___ RECORDED INFORMATION

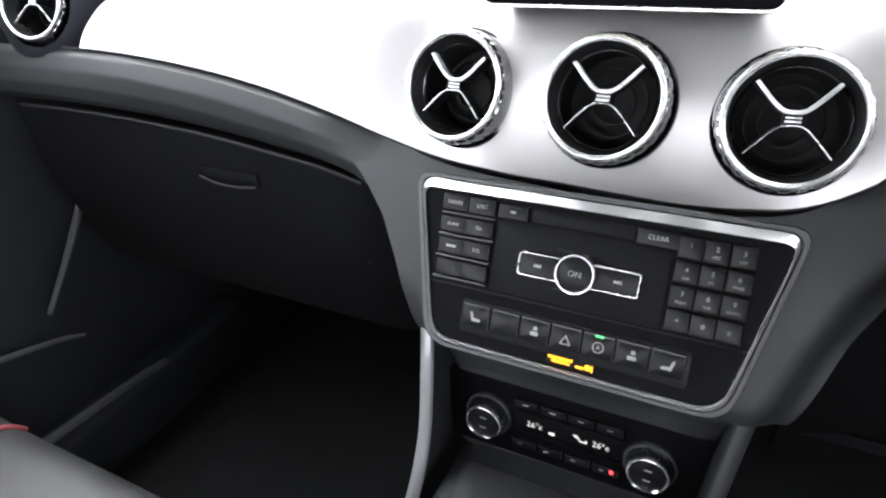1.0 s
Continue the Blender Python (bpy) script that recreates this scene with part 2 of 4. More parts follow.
def lathe(profile, seg=48, m=None, scallop=None):
    """Turns (radius, height) pairs round z. scallop: (first row, last row, depth, count)."""
    bm = bmesh.new()
    rows = []
    for i, (r, h) in enumerate(profile):
        ring = []
        for k in range(seg):
            a = 2 * math.pi * k / seg
            rr = r
            if scallop and scallop[0] <= i <= scallop[1]:
                rr -= scallop[2] * (0.5 + 0.5 * math.cos(a * scallop[3])) ** 3
            ring.append(bm.verts.new((rr * math.cos(a), rr * math.sin(a), h)))
        rows.append(ring)
    for a, b in zip(rows, rows[1:]):
        for k in range(seg):
            bm.faces.new((a[k], a[(k + 1) % seg], b[(k + 1) % seg], b[k]))
    for ring in (rows[0], rows[-1]):
        if (ring[0].co.xy).length < 0.0006:
            bmesh.ops.pointmerge(bm, verts=ring, merge_co=(0, 0, ring[0].co.z))
    if m is not None:
        bmesh.ops.transform(bm, matrix=m, verts=bm.verts)
    return bm


def curve_points(pts, n):
    """A smooth line through points."""
    pts = [Vector(p) for p in pts]
    full = [2 * pts[0] - pts[1], *pts, 2 * pts[-1] - pts[-2]]
    out = []
    k = len(pts) - 1
    for i in range(n):
        s = i / (n - 1) * k
        j = min(int(s), k - 1)
        t = s - j
        a, b, c, d = full[j : j + 4]
        out.append(0.5 * ((2 * b) + (c - a) * t + (2 * a - 5 * b + 4 * c - d) * t * t + (3 * b - 3 * c + d - a) * t**3))
    return out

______

▸ **REQUIREMENTS**: Copy each line exactly, and leave the pictures out of your copy.

▸ **TASK RESPONSE**:
1.0 s
Continue the Blender Python (bpy) script that recreates this scene with part 2 of 4. More parts follow.
def lathe(profile, seg=48, m=None, scallop=None):
    """Turns (radius, height) pairs round z. scallop: (first row, last row, depth, count)."""
    bm = bmesh.new()
    rows = []
    for i, (r, h) in enumerate(profile):
        ring = []
        for k in range(seg):
            a = 2 * math.pi * k / seg
            rr = r
            if scallop and scallop[0] <= i <= scallop[1]:
                rr -= scallop[2] * (0.5 + 0.5 * math.cos(a * scallop[3])) ** 3
            ring.append(bm.verts.new((rr * math.cos(a), rr * math.sin(a), h)))
        rows.append(ring)
    for a, b in zip(rows, rows[1:]):
        for k in range(seg):
            bm.faces.new((a[k], a[(k + 1) % seg], b[(k + 1) % seg], b[k]))
    for ring in (rows[0], rows[-1]):
        if (ring[0].co.xy).length < 0.0006:
            bmesh.ops.pointmerge(bm, verts=ring, merge_co=(0, 0, ring[0].co.z))
    if m is not None:
        bmesh.ops.transform(bm, matrix=m, verts=bm.verts)
    return bm


def curve_points(pts, n):
    """A smooth line through points."""
    pts = [Vector(p) for p in pts]
    full = [2 * pts[0] - pts[1], *pts, 2 * pts[-1] - pts[-2]]
    out = []
    k = len(pts) - 1
    for i in range(n):
        s = i / (n - 1) * k
        j = min(int(s), k - 1)
        t = s - j
        a, b, c, d = full[j : j + 4]
        out.append(0.5 * ((2 * b) + (c - a) * t + (2 * a - 5 * b + 4 * c - d) * t * t + (3 * b - 3 * c + d - a) * t**3))
    return out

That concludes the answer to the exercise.